● Exercise directions
Copy each line below in which the word "group" occurs.

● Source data
********
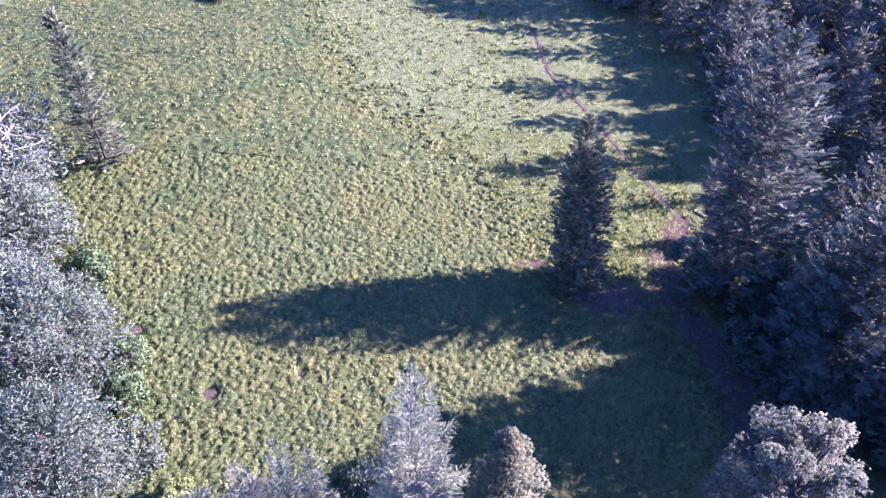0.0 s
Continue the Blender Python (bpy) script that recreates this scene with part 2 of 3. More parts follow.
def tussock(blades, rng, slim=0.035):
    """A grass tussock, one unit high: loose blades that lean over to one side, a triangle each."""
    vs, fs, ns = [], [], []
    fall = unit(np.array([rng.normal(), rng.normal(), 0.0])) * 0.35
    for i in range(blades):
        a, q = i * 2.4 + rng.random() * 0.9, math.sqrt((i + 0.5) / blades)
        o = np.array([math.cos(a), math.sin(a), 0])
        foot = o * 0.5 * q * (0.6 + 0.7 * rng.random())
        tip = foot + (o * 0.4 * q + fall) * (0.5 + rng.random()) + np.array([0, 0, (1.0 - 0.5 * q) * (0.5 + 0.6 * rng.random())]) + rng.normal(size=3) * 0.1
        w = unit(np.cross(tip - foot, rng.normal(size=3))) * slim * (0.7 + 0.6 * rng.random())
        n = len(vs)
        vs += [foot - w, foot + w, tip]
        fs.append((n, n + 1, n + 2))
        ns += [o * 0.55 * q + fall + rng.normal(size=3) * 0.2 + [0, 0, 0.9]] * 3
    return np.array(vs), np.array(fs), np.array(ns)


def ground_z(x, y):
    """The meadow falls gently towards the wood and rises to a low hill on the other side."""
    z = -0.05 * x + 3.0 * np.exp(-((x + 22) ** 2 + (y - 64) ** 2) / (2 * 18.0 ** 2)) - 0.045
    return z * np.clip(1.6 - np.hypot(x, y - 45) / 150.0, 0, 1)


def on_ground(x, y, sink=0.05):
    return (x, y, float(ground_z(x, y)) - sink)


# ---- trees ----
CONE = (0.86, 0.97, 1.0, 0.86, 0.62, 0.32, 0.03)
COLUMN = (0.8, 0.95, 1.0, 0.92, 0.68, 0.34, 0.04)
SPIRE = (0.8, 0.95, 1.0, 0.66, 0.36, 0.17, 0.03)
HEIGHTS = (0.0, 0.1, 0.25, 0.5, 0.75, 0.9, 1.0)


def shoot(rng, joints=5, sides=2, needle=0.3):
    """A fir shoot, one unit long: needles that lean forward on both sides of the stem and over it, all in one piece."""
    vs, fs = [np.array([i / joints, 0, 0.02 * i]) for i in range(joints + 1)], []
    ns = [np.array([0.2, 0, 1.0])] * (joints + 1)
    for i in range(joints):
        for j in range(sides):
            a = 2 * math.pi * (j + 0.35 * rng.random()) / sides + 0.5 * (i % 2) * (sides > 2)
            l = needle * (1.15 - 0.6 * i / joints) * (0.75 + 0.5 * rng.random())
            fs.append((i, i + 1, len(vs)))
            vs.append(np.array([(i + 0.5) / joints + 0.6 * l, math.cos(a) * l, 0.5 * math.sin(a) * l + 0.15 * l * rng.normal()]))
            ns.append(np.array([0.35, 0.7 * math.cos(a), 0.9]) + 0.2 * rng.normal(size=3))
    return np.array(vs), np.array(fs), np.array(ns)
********
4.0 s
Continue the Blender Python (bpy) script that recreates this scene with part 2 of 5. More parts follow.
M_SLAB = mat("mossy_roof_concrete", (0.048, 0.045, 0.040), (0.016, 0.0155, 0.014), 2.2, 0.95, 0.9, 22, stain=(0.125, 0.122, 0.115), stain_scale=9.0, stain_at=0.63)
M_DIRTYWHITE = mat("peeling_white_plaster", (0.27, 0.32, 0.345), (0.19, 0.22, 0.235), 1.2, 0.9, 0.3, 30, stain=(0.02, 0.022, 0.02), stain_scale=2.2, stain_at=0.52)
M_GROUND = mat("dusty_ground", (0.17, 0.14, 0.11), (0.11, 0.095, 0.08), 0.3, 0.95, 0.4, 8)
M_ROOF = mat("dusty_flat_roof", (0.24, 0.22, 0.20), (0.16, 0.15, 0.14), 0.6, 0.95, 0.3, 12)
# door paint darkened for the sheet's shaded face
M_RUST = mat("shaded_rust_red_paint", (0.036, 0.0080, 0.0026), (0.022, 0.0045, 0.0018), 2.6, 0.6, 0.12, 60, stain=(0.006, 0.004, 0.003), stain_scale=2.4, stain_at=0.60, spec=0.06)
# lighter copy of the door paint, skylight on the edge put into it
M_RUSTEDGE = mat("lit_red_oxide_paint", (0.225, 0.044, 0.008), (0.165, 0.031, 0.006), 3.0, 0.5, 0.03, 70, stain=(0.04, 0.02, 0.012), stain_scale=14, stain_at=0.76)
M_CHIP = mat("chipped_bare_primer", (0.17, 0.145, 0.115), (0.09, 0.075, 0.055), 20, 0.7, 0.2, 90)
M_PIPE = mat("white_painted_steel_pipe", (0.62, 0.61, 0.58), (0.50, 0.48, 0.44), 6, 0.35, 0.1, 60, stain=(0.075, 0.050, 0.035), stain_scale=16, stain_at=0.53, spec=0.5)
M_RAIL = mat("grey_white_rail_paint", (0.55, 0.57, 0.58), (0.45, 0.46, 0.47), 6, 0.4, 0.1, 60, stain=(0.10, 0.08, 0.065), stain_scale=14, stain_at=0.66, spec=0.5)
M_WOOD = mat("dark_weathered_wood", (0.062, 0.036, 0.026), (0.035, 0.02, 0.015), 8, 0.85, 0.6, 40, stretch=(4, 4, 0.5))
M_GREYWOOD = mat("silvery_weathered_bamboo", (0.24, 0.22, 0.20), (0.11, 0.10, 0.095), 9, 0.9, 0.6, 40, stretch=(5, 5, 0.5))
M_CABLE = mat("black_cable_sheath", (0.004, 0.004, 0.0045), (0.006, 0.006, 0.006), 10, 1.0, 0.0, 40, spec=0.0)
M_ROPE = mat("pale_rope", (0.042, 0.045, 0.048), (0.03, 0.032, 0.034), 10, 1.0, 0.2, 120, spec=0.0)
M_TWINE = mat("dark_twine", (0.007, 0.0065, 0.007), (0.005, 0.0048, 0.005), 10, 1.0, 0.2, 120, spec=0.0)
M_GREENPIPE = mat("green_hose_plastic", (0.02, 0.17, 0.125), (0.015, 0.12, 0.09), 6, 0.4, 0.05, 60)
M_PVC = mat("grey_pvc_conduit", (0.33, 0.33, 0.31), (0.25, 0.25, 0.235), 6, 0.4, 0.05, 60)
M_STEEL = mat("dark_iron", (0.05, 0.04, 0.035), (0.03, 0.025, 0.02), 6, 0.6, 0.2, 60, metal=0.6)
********
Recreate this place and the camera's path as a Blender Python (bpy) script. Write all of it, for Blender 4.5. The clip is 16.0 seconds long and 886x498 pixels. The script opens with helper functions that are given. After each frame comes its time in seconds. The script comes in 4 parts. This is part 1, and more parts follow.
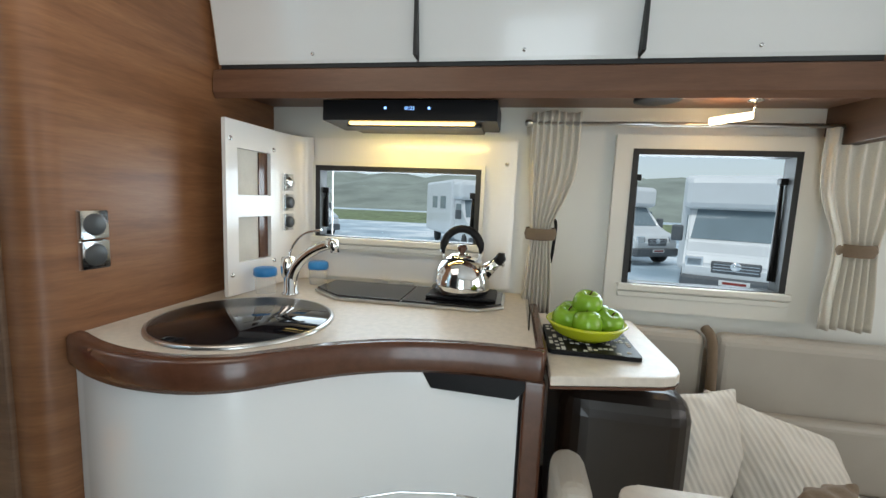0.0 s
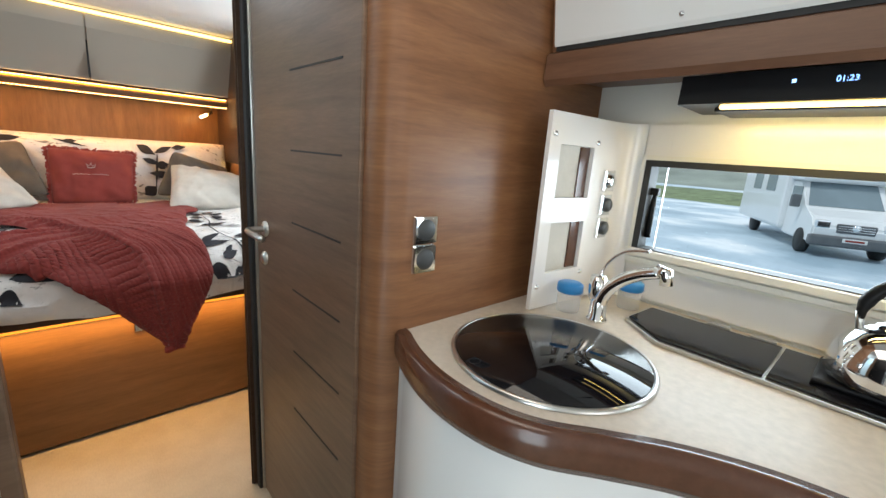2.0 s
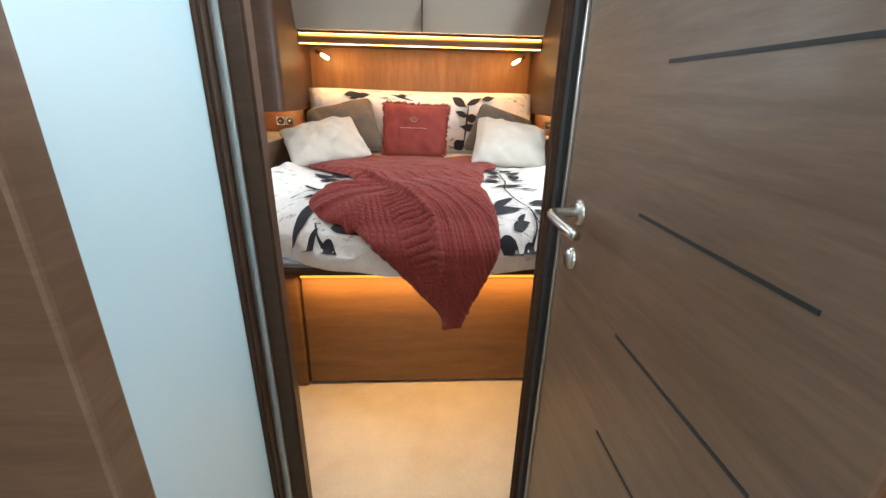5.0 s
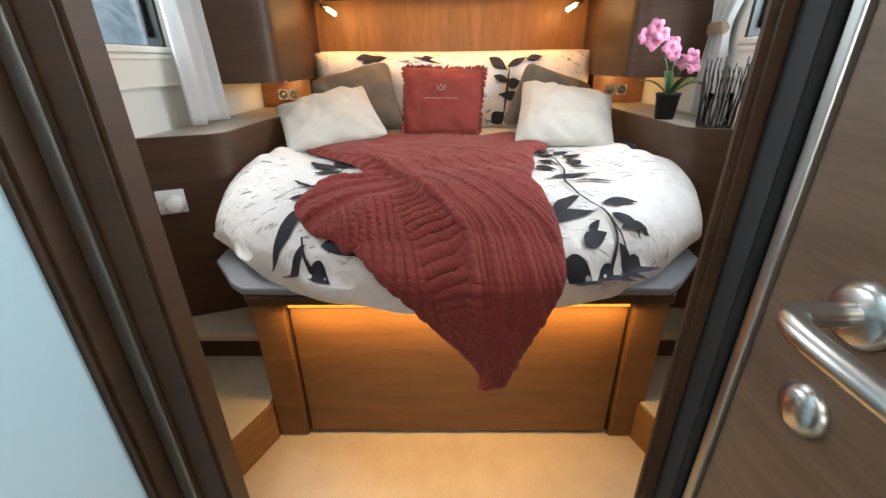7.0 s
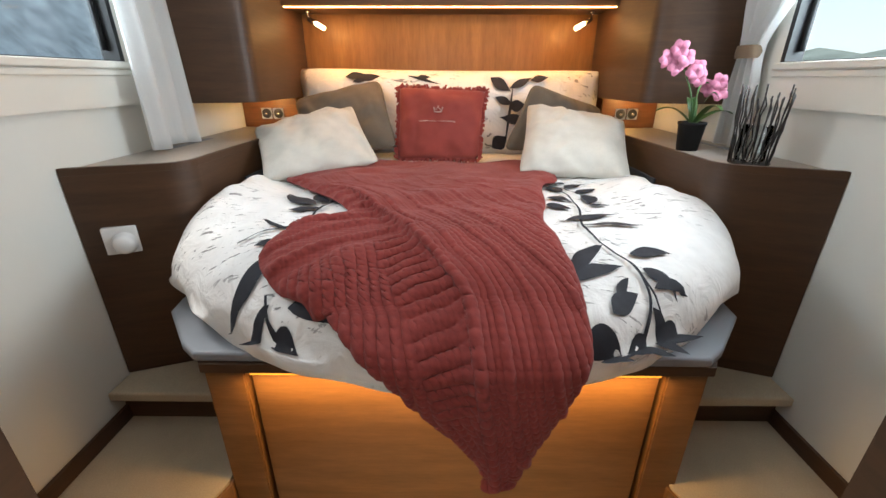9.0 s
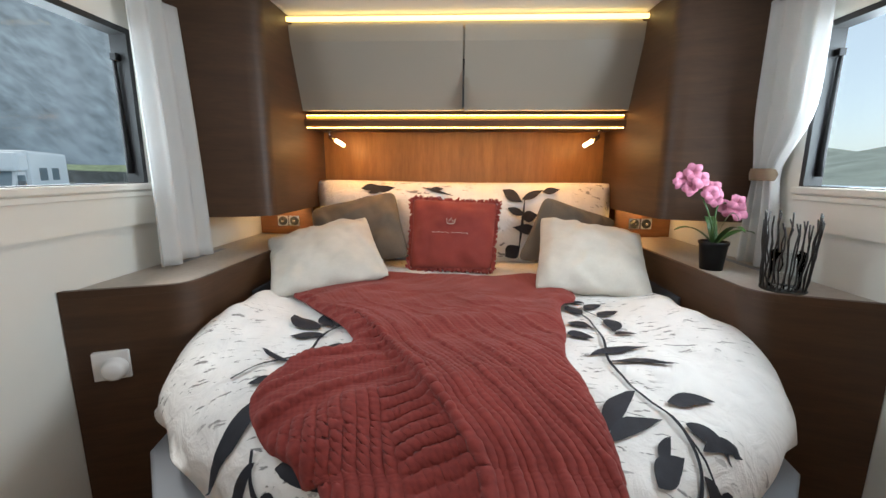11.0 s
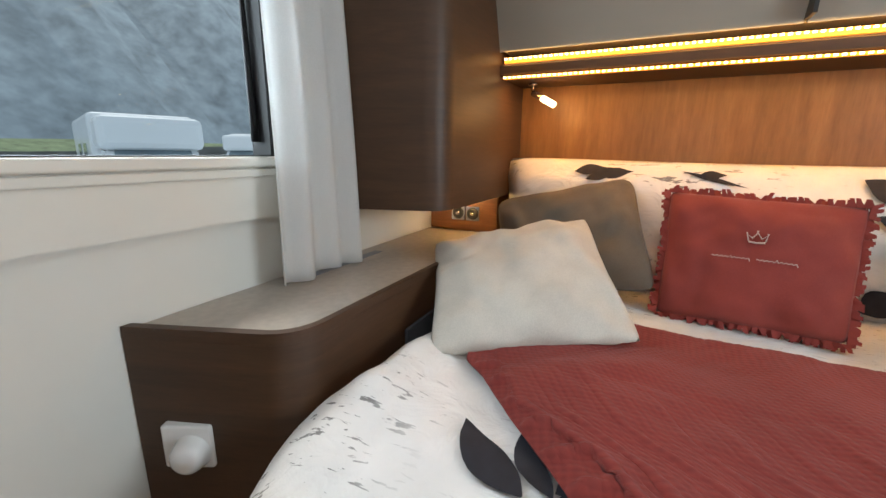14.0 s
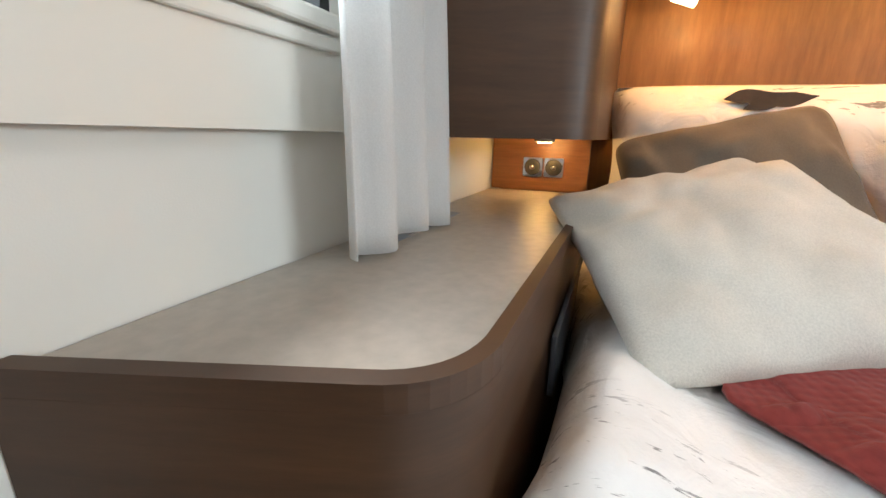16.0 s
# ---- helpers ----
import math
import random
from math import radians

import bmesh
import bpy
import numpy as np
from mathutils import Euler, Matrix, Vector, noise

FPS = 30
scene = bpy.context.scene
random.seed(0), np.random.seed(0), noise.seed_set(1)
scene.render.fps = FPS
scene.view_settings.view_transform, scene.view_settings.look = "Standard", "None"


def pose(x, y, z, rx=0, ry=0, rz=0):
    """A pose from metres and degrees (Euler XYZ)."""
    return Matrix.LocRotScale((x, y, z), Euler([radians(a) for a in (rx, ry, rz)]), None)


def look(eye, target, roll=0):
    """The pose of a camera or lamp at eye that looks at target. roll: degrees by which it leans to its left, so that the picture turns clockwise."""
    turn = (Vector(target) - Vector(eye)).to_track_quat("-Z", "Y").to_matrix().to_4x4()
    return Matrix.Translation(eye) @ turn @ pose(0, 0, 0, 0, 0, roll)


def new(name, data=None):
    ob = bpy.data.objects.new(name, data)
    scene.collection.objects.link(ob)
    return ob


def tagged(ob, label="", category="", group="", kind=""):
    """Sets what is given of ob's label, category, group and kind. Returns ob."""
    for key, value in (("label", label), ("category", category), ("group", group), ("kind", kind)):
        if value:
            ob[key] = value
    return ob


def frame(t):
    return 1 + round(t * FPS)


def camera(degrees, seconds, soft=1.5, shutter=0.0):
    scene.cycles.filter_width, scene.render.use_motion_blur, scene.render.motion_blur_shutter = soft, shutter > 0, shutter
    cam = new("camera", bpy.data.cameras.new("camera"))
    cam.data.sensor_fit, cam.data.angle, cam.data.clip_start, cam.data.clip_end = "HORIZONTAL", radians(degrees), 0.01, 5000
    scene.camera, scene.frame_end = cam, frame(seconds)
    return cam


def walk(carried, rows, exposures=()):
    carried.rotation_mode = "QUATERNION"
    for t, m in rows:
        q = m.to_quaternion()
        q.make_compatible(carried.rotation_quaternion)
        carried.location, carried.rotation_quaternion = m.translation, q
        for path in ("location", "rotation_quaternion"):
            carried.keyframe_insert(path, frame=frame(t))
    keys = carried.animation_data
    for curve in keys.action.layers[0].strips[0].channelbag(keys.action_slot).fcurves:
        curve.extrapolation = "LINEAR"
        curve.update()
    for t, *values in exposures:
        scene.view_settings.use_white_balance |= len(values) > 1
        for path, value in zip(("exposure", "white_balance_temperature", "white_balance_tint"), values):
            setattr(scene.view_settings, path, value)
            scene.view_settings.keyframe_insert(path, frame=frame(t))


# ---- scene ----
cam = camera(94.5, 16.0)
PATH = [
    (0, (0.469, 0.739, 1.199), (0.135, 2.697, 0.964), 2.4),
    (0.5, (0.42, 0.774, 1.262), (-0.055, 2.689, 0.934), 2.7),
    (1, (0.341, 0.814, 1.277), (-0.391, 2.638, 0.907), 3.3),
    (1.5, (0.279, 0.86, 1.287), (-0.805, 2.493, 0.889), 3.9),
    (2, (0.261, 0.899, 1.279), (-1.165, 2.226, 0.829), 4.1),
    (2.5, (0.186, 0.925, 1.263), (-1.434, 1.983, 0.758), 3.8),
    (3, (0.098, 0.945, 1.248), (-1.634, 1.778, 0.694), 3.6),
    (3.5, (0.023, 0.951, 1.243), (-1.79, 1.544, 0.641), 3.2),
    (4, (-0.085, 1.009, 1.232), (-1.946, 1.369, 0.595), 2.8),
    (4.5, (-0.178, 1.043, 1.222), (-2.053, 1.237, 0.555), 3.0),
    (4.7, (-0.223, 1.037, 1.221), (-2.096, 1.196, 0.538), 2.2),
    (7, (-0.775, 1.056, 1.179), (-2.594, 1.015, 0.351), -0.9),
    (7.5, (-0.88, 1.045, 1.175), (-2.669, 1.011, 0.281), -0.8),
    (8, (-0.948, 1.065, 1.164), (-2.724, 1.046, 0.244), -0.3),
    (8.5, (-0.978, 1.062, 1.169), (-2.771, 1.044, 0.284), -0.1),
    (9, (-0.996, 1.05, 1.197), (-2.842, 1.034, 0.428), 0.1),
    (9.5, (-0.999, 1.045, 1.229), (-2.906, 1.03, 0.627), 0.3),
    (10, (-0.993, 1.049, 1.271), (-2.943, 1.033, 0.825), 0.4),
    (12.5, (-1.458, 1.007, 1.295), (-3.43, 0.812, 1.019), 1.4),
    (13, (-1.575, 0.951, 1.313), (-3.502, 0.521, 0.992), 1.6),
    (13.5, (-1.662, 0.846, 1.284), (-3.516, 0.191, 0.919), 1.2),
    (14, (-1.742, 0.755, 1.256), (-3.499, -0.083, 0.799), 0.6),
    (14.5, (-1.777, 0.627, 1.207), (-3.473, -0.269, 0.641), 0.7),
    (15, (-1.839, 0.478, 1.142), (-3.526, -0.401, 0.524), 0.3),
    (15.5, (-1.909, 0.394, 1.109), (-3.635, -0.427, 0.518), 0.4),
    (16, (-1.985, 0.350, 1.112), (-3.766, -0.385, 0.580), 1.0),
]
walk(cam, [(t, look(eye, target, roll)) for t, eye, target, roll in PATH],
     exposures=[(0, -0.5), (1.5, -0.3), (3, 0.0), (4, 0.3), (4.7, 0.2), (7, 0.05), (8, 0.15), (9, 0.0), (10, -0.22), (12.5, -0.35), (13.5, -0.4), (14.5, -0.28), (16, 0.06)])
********
● Task output
def tagged(ob, label="", category="", group="", kind=""):
    """Sets what is given of ob's label, category, group and kind. Returns ob."""
    for key, value in (("label", label), ("category", category), ("group", group), ("kind", kind)):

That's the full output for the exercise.